こなつ

ナイト・オン・ザ・プラネットのこなつのレビュー・感想・評価

3.8
「パターソン」のジム・ジャームッシュ監督によるオムニバス映画。ジャームッシュ監督はアメリカインディーズ界の巨匠と言われるが、何気ない日常を切り取って観せる作風は唯一無二のもので、まるで私達がそこに居るかのようなリアルさを感じる。かなりのフォロワーの方が鑑賞していることもあり、いつか観たいと思っていた作品。

ロサンゼルス、ニューヨーク、パリ、ローマ、ヘルシンキの5つの異なる都市を舞台に、同時刻に走るタクシードライバーと乗客の人間模様を描いている。

国は違えど同じ時間を共有するタクシードライバーが、皆、夜の街を流しているという設定。
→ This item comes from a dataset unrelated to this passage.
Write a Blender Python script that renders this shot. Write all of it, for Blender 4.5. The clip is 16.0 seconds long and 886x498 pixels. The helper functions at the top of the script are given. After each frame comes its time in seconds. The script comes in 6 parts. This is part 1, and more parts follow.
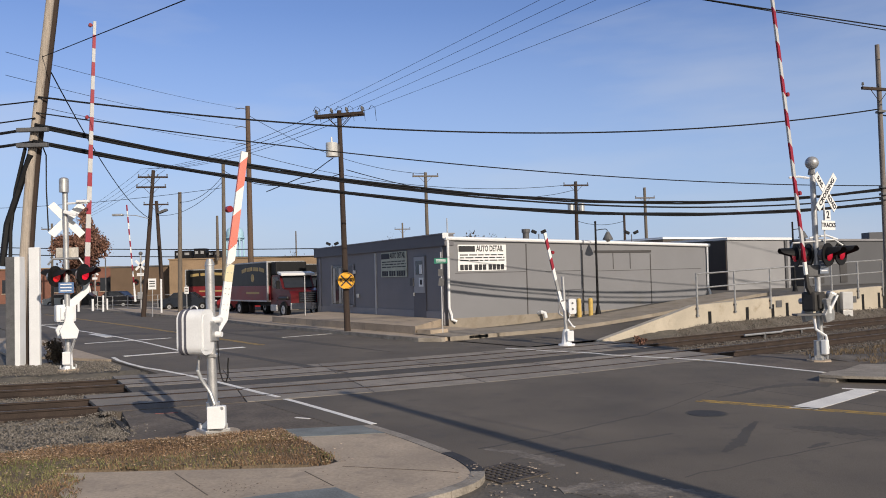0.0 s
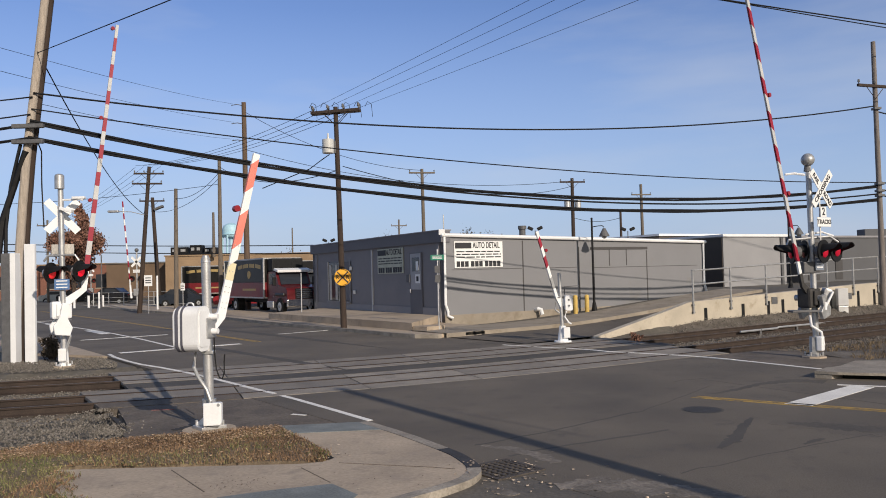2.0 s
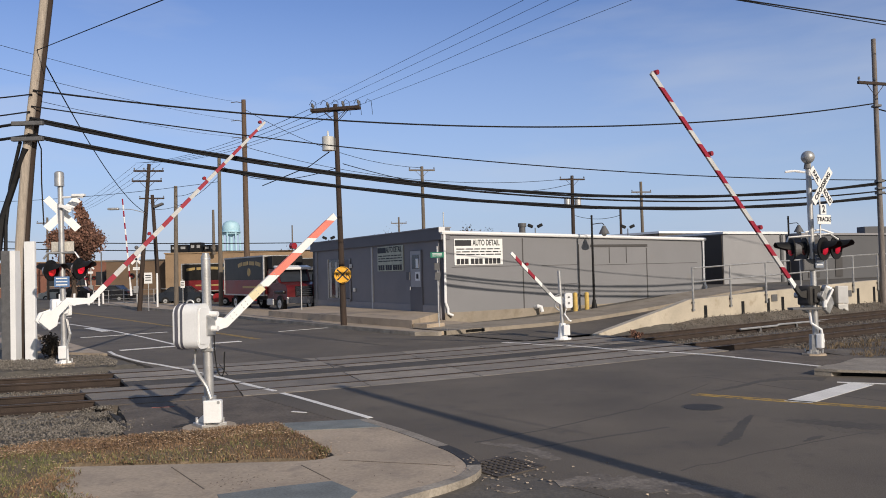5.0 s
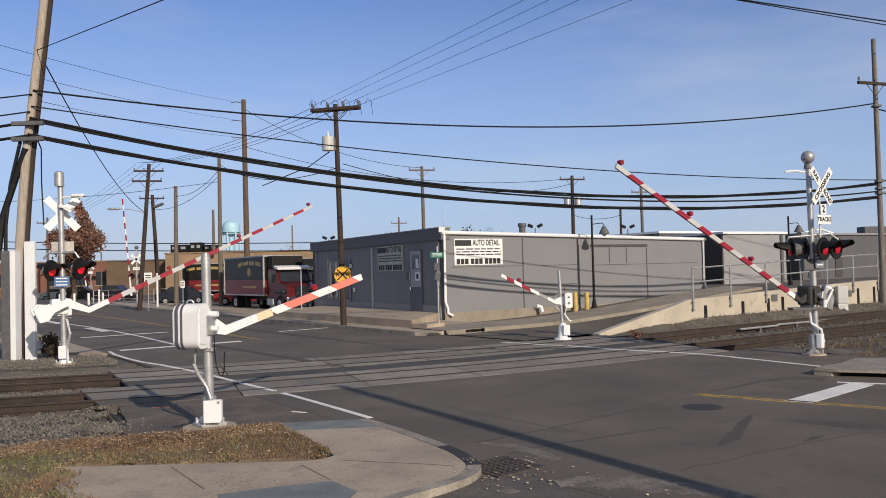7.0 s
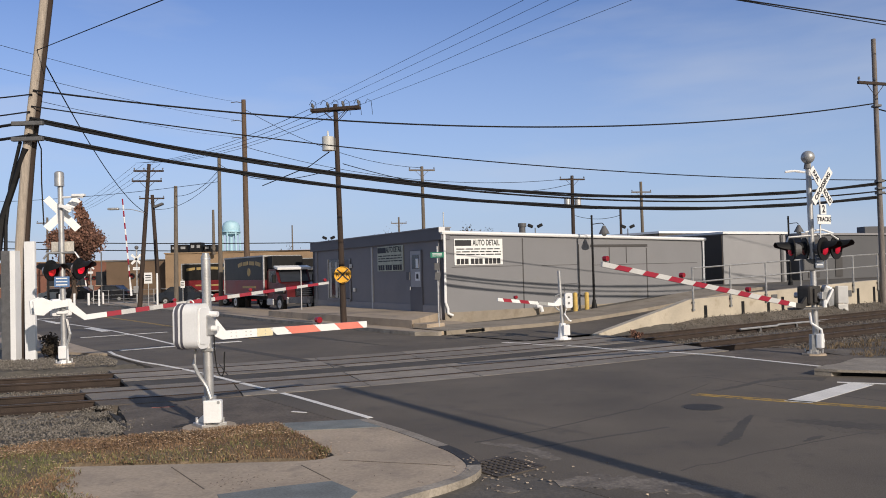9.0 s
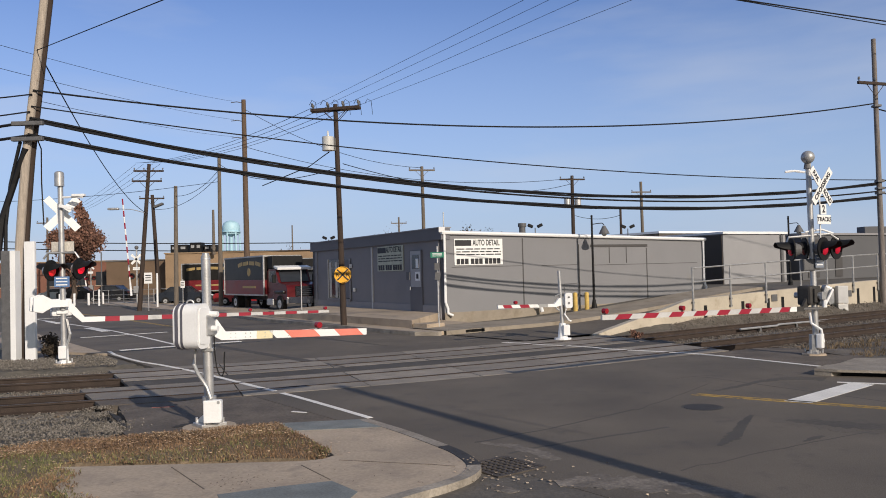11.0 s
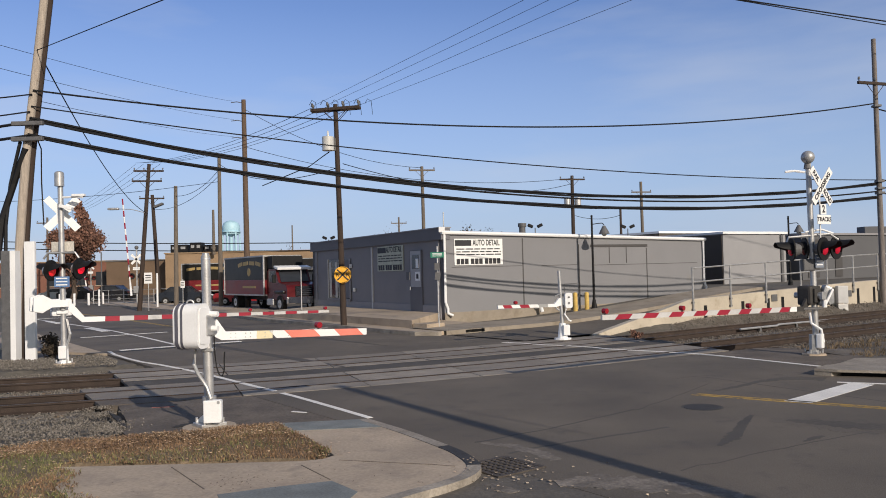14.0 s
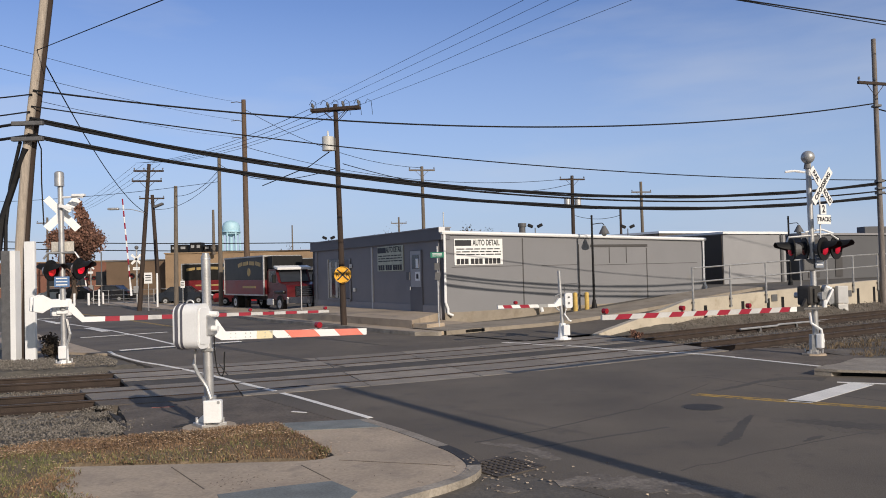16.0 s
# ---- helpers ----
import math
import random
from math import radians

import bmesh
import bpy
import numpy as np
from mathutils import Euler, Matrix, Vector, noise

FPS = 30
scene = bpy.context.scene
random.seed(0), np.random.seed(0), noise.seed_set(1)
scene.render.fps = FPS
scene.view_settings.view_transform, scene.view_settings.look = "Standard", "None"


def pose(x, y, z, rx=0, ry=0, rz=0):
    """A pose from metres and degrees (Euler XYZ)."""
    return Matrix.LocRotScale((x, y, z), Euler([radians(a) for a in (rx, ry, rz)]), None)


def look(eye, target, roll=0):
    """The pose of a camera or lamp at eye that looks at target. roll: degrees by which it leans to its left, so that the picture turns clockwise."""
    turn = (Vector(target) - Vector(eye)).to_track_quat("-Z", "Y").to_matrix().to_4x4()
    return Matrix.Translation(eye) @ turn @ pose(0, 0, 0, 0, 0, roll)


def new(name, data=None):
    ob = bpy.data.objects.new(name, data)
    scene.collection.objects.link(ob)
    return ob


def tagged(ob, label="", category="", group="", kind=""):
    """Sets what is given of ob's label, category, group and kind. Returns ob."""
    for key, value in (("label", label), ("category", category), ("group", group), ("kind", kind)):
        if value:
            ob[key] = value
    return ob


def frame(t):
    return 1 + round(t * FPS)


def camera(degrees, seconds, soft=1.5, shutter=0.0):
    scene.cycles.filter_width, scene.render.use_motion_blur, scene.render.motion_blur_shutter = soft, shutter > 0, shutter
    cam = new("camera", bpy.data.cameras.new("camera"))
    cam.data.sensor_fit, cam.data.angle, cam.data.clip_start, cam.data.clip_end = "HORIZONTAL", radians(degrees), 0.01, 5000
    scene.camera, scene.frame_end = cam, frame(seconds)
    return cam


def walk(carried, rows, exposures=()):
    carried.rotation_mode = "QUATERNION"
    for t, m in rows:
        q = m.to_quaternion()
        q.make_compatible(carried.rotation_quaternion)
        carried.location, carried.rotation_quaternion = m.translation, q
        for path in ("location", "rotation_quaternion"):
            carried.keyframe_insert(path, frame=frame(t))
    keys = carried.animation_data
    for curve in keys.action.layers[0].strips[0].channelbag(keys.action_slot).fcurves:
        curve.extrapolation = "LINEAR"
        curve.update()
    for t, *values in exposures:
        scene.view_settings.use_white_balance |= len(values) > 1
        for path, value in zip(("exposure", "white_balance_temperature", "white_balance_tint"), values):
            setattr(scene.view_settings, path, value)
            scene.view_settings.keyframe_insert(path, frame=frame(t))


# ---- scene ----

それぞれの国民性に特徴があるが、タクシードライバーと客というほんの一瞬の出会いなのに、不思議な夜の世界が国を越えて繋がっている。

ロサンゼルス編 午後7時7分
大物エージェント・ヴィクトリア(ジーナ・ローランズ)を乗せる若い女ドライバー・コーキー(ウィノナ・ライダー)は、口は汚いがチャーミング、一見はすっぱな彼女に、ヴィクトリアは可能性を感じる。

ニューヨーク編 午後10時7分
やっと捕まえたタクシーは、運転手が東ドイツからの移民で英語は通じないし、まともに運転も出来ない。不安を感じた客が取った行動とは。

パリ編 午前4時7分
コートジボワール出身の運転手が乗せたのは、盲目の女性(ベアトリス・ダル)。気が強く態度の大きい女性にイラつくが、彼女の持つ鋭い感覚に驚く。

ローマ編 午前4時7分
神父を乗せたジーノ(ロベルト・ベニーニ)は、やたら神父に話かける。懺悔とか言っているが、話の内容は下品極まりない。心臓が悪く苦しそうにしている神父にも気づかず、、

ヘルシンキ編 午前5時7分
凍りつく街で無線を受けた運転手ミカ(マッティ・ペロンパー)が乗せたのは、3人の酔っ払いの労働者。アキと呼ばれた1人の男は眠り込んでいたが、そのアキがどれほど不幸な一日を過ごしたか2人の男達がミカに聞かせる。しかし、アキとは比べ物にならないほど不幸なミカは全く動じなかった。

カウリスマキ作品常連のマッティ・ペロンパーが出てきて、何とも嬉しく得した気分。このヘルシンキ編と、ウィノナ・ライダーのやさぐれ感が楽しめた。

それぞれの国の特徴を生かしたストーリー、タクシードライバーと客の会話劇が織り成すドラマはとてもお洒落だった。